[Work instructions]: Return every record below exactly as written, but leave out the pictures.

[Supplied material]:

^^^^^^^^^^^^^^^^

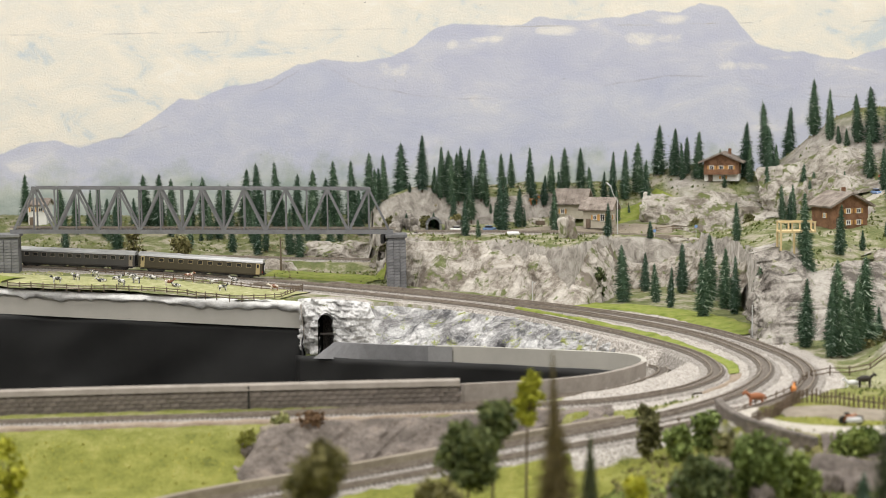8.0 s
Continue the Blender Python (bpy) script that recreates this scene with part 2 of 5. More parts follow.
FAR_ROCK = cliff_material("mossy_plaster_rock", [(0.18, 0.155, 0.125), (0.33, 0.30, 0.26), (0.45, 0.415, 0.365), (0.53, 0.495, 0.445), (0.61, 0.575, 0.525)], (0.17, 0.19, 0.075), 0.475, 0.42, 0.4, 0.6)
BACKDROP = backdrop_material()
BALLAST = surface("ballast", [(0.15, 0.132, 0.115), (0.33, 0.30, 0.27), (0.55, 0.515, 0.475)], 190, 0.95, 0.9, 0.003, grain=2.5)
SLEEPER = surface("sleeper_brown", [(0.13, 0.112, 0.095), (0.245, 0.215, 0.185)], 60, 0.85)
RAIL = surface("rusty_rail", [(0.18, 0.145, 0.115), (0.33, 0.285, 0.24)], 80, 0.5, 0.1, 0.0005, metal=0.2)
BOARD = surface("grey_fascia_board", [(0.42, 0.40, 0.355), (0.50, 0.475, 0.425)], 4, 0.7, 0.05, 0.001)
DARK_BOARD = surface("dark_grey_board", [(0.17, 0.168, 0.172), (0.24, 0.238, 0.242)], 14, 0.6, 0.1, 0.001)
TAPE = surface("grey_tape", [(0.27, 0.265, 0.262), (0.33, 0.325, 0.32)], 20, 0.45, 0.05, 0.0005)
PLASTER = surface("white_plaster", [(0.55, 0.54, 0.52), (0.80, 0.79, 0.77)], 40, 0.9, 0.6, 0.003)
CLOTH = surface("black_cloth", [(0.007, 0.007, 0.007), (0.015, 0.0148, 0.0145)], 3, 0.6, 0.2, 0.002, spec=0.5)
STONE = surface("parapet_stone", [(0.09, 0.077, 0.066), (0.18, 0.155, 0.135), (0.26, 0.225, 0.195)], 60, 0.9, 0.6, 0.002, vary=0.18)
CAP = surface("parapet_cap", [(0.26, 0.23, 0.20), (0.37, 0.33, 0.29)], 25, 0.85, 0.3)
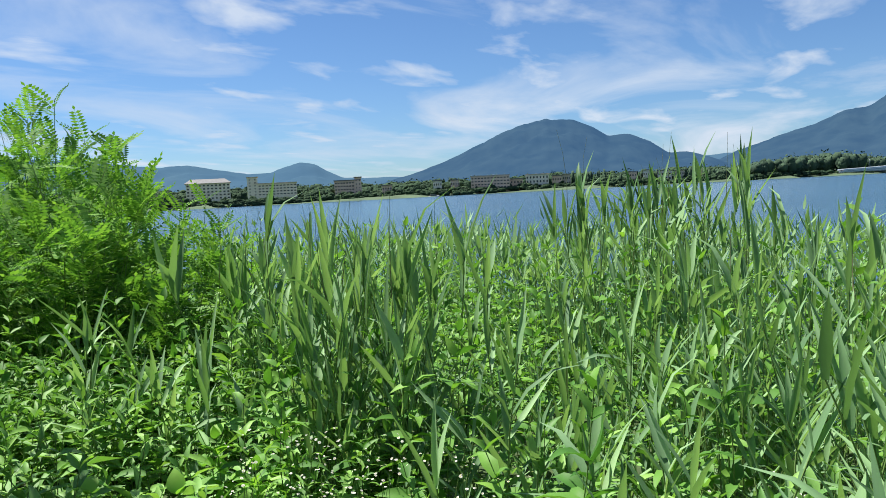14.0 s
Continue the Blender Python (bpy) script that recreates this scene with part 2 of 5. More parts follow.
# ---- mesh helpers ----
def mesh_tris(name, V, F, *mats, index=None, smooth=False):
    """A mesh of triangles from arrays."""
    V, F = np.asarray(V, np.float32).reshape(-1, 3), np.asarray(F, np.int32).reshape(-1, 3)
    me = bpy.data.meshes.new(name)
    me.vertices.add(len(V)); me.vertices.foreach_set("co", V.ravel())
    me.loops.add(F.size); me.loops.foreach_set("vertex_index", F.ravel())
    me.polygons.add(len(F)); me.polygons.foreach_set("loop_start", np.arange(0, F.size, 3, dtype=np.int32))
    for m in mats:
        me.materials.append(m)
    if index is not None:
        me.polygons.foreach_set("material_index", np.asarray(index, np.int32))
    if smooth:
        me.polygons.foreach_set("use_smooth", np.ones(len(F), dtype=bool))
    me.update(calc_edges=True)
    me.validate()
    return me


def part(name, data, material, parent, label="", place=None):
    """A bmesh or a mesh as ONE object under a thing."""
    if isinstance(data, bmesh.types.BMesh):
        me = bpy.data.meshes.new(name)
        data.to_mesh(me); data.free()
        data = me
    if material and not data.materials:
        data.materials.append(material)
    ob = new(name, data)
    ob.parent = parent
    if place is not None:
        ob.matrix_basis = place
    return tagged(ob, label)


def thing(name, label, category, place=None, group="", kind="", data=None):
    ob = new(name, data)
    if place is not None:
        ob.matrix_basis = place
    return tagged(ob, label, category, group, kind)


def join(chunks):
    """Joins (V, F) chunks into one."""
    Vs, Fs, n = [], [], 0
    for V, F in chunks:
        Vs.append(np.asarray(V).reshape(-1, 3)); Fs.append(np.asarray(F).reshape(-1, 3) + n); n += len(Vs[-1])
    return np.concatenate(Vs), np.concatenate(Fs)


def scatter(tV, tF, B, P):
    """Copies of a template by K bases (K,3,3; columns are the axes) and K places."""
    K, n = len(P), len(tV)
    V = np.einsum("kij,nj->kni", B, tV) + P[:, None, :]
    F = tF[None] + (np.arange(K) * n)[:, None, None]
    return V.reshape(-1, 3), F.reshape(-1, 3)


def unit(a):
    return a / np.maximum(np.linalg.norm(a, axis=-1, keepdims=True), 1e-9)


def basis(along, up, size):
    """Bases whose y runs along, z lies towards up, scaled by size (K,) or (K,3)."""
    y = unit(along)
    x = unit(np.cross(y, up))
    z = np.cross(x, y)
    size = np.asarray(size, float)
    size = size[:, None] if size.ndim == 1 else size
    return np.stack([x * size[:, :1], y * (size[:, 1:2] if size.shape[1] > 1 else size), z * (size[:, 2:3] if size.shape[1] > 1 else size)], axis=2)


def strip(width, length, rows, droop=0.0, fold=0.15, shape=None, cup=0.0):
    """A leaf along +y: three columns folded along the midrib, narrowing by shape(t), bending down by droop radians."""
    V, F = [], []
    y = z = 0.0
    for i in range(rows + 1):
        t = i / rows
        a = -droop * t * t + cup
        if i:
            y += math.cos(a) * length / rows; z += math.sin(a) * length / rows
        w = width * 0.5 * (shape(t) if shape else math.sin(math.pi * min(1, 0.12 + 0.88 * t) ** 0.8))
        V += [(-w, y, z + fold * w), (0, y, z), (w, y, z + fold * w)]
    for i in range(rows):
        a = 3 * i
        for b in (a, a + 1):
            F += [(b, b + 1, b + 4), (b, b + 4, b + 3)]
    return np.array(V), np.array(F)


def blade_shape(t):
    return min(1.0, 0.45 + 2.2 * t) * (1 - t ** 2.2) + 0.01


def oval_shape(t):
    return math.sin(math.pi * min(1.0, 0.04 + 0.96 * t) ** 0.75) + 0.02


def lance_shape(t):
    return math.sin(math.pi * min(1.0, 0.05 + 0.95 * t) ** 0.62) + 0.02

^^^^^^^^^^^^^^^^

[Completed task]:
8.0 s
Continue the Blender Python (bpy) script that recreates this scene with part 2 of 5. More parts follow.
FAR_ROCK = cliff_material("mossy_plaster_rock", [(0.18, 0.155, 0.125), (0.33, 0.30, 0.26), (0.45, 0.415, 0.365), (0.53, 0.495, 0.445), (0.61, 0.575, 0.525)], (0.17, 0.19, 0.075), 0.475, 0.42, 0.4, 0.6)
BACKDROP = backdrop_material()
BALLAST = surface("ballast", [(0.15, 0.132, 0.115), (0.33, 0.30, 0.27), (0.55, 0.515, 0.475)], 190, 0.95, 0.9, 0.003, grain=2.5)
SLEEPER = surface("sleeper_brown", [(0.13, 0.112, 0.095), (0.245, 0.215, 0.185)], 60, 0.85)
RAIL = surface("rusty_rail", [(0.18, 0.145, 0.115), (0.33, 0.285, 0.24)], 80, 0.5, 0.1, 0.0005, metal=0.2)
BOARD = surface("grey_fascia_board", [(0.42, 0.40, 0.355), (0.50, 0.475, 0.425)], 4, 0.7, 0.05, 0.001)
DARK_BOARD = surface("dark_grey_board", [(0.17, 0.168, 0.172), (0.24, 0.238, 0.242)], 14, 0.6, 0.1, 0.001)
TAPE = surface("grey_tape", [(0.27, 0.265, 0.262), (0.33, 0.325, 0.32)], 20, 0.45, 0.05, 0.0005)
PLASTER = surface("white_plaster", [(0.55, 0.54, 0.52), (0.80, 0.79, 0.77)], 40, 0.9, 0.6, 0.003)
CLOTH = surface("black_cloth", [(0.007, 0.007, 0.007), (0.015, 0.0148, 0.0145)], 3, 0.6, 0.2, 0.002, spec=0.5)
STONE = surface("parapet_stone", [(0.09, 0.077, 0.066), (0.18, 0.155, 0.135), (0.26, 0.225, 0.195)], 60, 0.9, 0.6, 0.002, vary=0.18)
CAP = surface("parapet_cap", [(0.26, 0.23, 0.20), (0.37, 0.33, 0.29)], 25, 0.85, 0.3)
14.0 s
Continue the Blender Python (bpy) script that recreates this scene with part 2 of 5. More parts follow.
# ---- mesh helpers ----
def mesh_tris(name, V, F, *mats, index=None, smooth=False):
    """A mesh of triangles from arrays."""
    V, F = np.asarray(V, np.float32).reshape(-1, 3), np.asarray(F, np.int32).reshape(-1, 3)
    me = bpy.data.meshes.new(name)
    me.vertices.add(len(V)); me.vertices.foreach_set("co", V.ravel())
    me.loops.add(F.size); me.loops.foreach_set("vertex_index", F.ravel())
    me.polygons.add(len(F)); me.polygons.foreach_set("loop_start", np.arange(0, F.size, 3, dtype=np.int32))
    for m in mats:
        me.materials.append(m)
    if index is not None:
        me.polygons.foreach_set("material_index", np.asarray(index, np.int32))
    if smooth:
        me.polygons.foreach_set("use_smooth", np.ones(len(F), dtype=bool))
    me.update(calc_edges=True)
    me.validate()
    return me


def part(name, data, material, parent, label="", place=None):
    """A bmesh or a mesh as ONE object under a thing."""
    if isinstance(data, bmesh.types.BMesh):
        me = bpy.data.meshes.new(name)
        data.to_mesh(me); data.free()
        data = me
    if material and not data.materials:
        data.materials.append(material)
    ob = new(name, data)
    ob.parent = parent
    if place is not None:
        ob.matrix_basis = place
    return tagged(ob, label)


def thing(name, label, category, place=None, group="", kind="", data=None):
    ob = new(name, data)
    if place is not None:
        ob.matrix_basis = place
    return tagged(ob, label, category, group, kind)


def join(chunks):
    """Joins (V, F) chunks into one."""
    Vs, Fs, n = [], [], 0
    for V, F in chunks:
        Vs.append(np.asarray(V).reshape(-1, 3)); Fs.append(np.asarray(F).reshape(-1, 3) + n); n += len(Vs[-1])
    return np.concatenate(Vs), np.concatenate(Fs)


def scatter(tV, tF, B, P):
    """Copies of a template by K bases (K,3,3; columns are the axes) and K places."""
    K, n = len(P), len(tV)
    V = np.einsum("kij,nj->kni", B, tV) + P[:, None, :]
    F = tF[None] + (np.arange(K) * n)[:, None, None]
    return V.reshape(-1, 3), F.reshape(-1, 3)


def unit(a):
    return a / np.maximum(np.linalg.norm(a, axis=-1, keepdims=True), 1e-9)


def basis(along, up, size):
    """Bases whose y runs along, z lies towards up, scaled by size (K,) or (K,3)."""
    y = unit(along)
    x = unit(np.cross(y, up))
    z = np.cross(x, y)
    size = np.asarray(size, float)
    size = size[:, None] if size.ndim == 1 else size
    return np.stack([x * size[:, :1], y * (size[:, 1:2] if size.shape[1] > 1 else size), z * (size[:, 2:3] if size.shape[1] > 1 else size)], axis=2)


def strip(width, length, rows, droop=0.0, fold=0.15, shape=None, cup=0.0):
    """A leaf along +y: three columns folded along the midrib, narrowing by shape(t), bending down by droop radians."""
    V, F = [], []
    y = z = 0.0
    for i in range(rows + 1):
        t = i / rows
        a = -droop * t * t + cup
        if i:
            y += math.cos(a) * length / rows; z += math.sin(a) * length / rows
        w = width * 0.5 * (shape(t) if shape else math.sin(math.pi * min(1, 0.12 + 0.88 * t) ** 0.8))
        V += [(-w, y, z + fold * w), (0, y, z), (w, y, z + fold * w)]
    for i in range(rows):
        a = 3 * i
        for b in (a, a + 1):
            F += [(b, b + 1, b + 4), (b, b + 4, b + 3)]
    return np.array(V), np.array(F)


def blade_shape(t):
    return min(1.0, 0.45 + 2.2 * t) * (1 - t ** 2.2) + 0.01


def oval_shape(t):
    return math.sin(math.pi * min(1.0, 0.04 + 0.96 * t) ** 0.75) + 0.02


def lance_shape(t):
    return math.sin(math.pi * min(1.0, 0.05 + 0.95 * t) ** 0.62) + 0.02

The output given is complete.